■ TASK TO COMPLETE
Check each line of the records below and collect those holding "More".

■ ENTRIES SHOWN
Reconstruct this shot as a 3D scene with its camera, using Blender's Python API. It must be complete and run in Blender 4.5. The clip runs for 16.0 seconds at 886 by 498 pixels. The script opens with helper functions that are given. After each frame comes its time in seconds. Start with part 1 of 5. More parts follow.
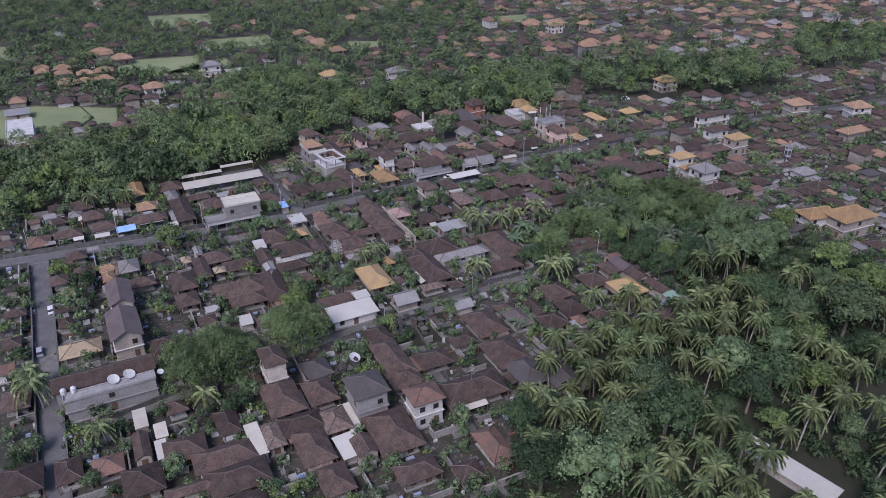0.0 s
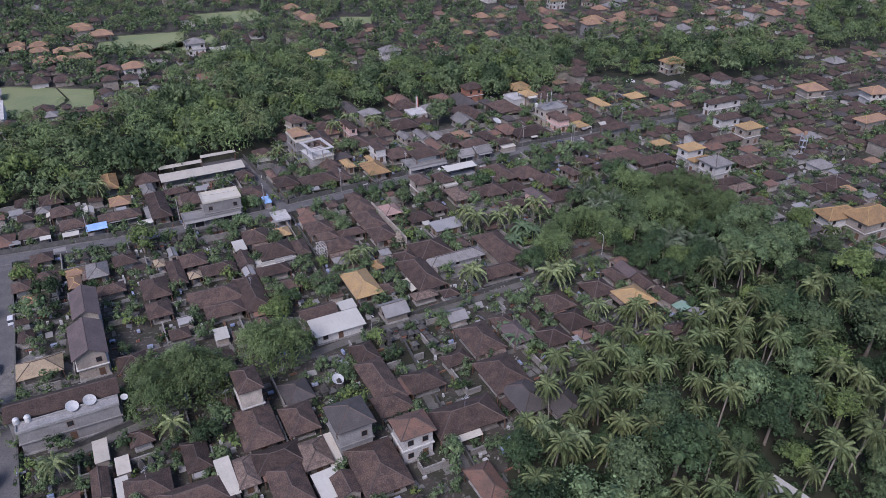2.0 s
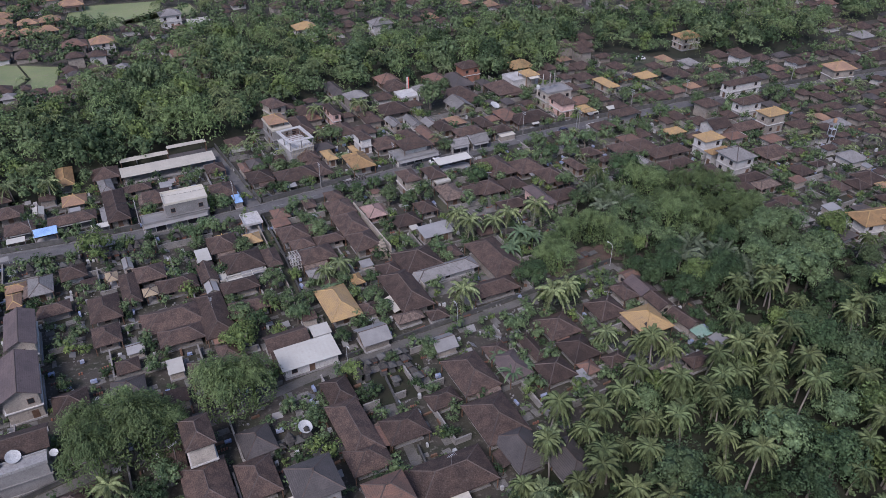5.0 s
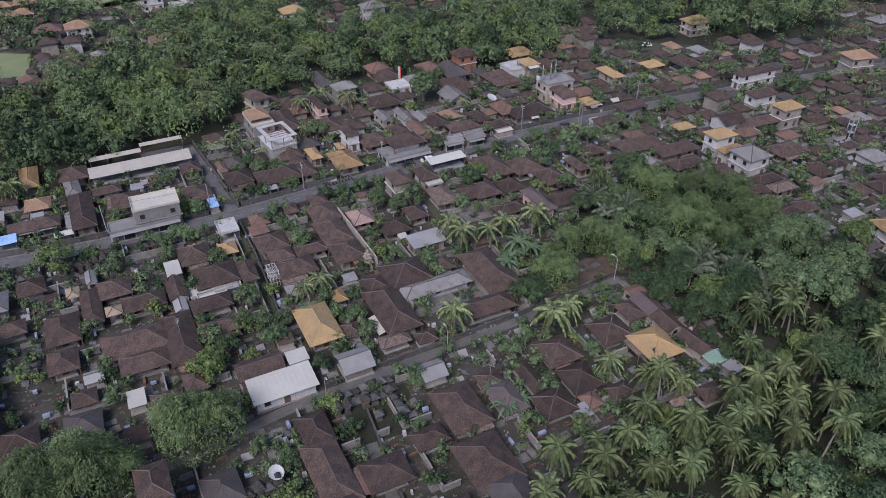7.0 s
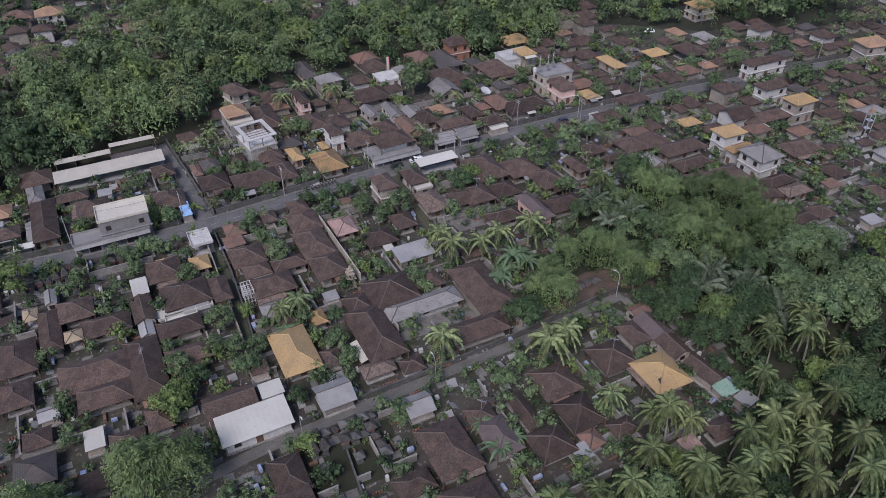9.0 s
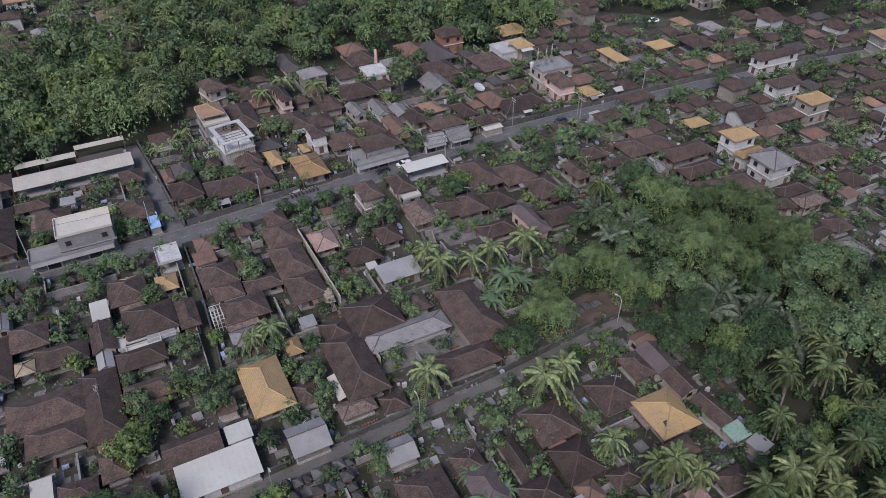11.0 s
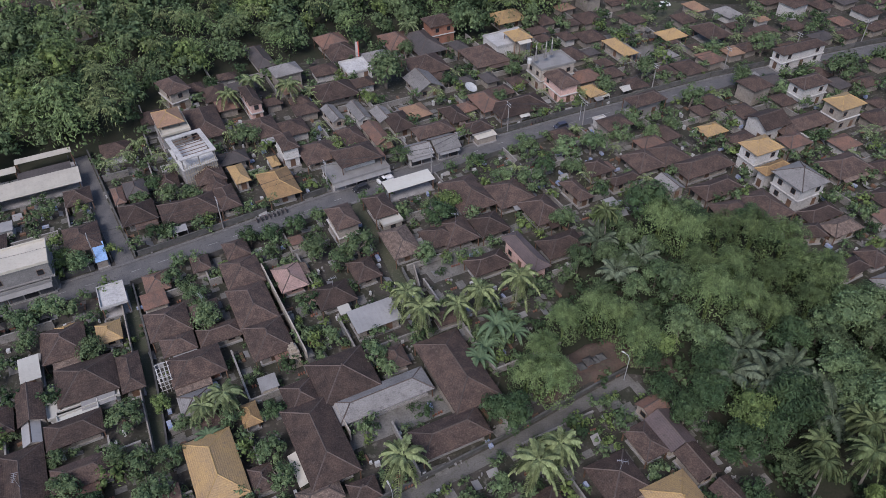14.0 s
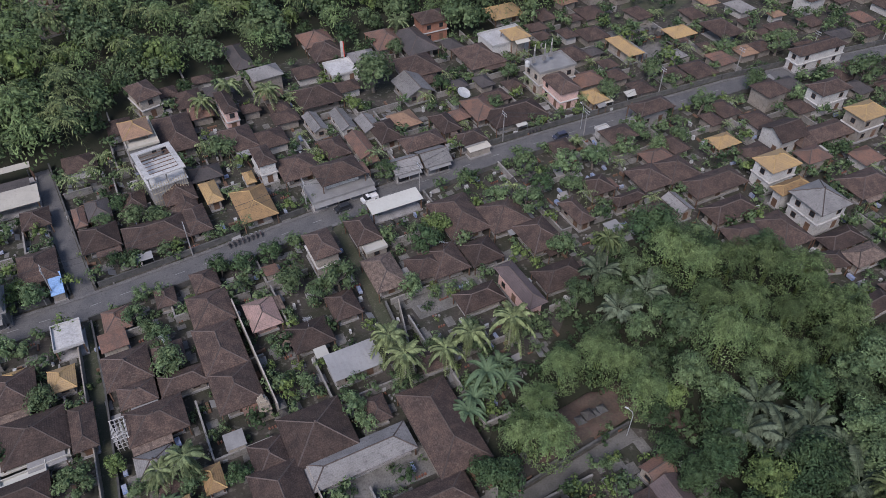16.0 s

==

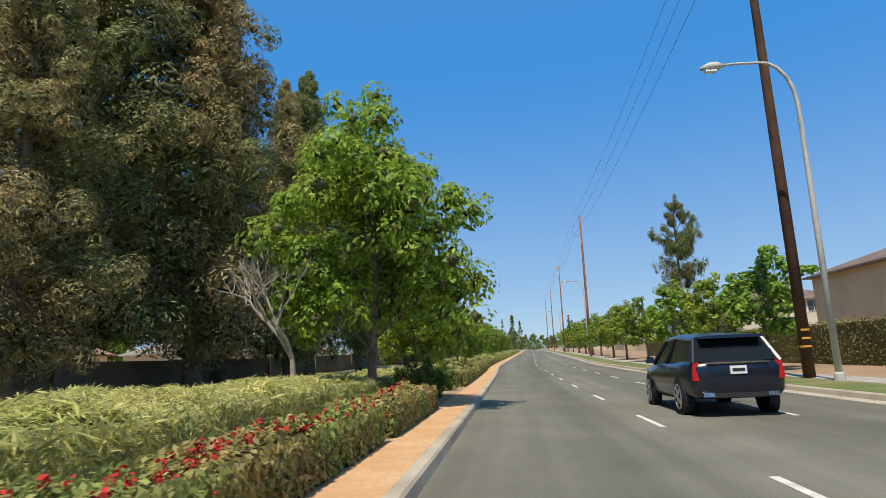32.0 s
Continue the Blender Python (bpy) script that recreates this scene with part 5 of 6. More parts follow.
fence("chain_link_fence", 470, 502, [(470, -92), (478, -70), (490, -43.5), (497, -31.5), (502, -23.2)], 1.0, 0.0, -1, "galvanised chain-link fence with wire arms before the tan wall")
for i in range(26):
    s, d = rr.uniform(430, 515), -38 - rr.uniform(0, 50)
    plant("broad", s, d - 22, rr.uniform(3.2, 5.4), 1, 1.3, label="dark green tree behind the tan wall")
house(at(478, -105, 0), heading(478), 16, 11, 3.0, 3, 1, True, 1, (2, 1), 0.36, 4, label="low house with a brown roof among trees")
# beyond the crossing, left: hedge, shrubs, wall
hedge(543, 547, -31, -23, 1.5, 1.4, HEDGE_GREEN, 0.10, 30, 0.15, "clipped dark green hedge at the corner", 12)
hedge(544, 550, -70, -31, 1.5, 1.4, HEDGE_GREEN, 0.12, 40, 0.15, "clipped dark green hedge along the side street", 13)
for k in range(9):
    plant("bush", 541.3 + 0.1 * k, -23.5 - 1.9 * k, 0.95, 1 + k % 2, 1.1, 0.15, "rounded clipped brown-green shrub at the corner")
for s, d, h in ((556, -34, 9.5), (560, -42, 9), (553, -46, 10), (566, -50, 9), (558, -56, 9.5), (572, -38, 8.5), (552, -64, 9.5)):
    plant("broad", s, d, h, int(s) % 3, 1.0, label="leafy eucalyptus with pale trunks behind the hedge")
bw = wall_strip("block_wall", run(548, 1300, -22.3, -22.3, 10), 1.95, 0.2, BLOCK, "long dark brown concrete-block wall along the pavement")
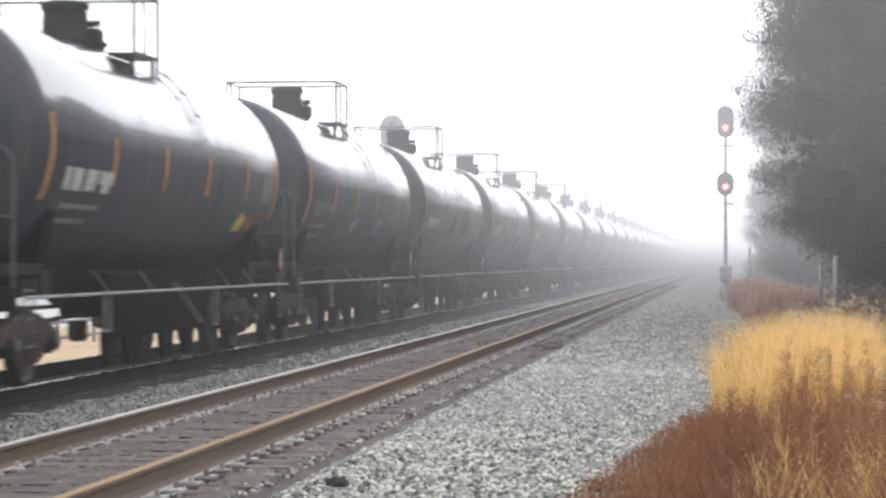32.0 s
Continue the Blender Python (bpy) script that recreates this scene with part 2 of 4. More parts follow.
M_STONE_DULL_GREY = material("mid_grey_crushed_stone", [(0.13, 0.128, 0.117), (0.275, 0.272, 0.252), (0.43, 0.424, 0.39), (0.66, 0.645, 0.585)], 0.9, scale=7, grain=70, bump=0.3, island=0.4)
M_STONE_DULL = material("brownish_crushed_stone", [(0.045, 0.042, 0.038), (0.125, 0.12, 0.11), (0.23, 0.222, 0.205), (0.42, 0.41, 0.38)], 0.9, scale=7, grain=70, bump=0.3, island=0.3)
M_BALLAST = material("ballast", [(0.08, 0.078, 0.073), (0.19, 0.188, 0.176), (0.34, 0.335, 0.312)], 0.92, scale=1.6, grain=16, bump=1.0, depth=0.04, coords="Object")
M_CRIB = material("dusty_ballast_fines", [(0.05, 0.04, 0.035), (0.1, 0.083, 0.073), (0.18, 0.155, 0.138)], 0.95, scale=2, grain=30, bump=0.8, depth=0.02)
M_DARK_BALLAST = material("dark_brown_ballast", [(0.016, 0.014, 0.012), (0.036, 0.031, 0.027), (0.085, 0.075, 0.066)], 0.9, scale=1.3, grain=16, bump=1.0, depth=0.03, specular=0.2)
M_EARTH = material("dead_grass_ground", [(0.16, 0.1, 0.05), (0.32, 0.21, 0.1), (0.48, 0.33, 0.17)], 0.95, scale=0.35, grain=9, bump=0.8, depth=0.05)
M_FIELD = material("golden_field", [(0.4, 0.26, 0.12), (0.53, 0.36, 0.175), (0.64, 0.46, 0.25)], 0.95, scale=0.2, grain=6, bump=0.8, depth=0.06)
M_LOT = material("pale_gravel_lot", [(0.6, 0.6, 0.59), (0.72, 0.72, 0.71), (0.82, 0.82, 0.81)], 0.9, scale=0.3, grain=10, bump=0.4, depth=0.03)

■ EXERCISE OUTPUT
Reconstruct this shot as a 3D scene with its camera, using Blender's Python API. It must be complete and run in Blender 4.5. The clip runs for 16.0 seconds at 886 by 498 pixels. The script opens with helper functions that are given. After each frame comes its time in seconds. Start with part 1 of 5. More parts follow.
Continue the Blender Python (bpy) script that recreates this scene with part 5 of 6. More parts follow.
Continue the Blender Python (bpy) script that recreates this scene with part 2 of 4. More parts follow.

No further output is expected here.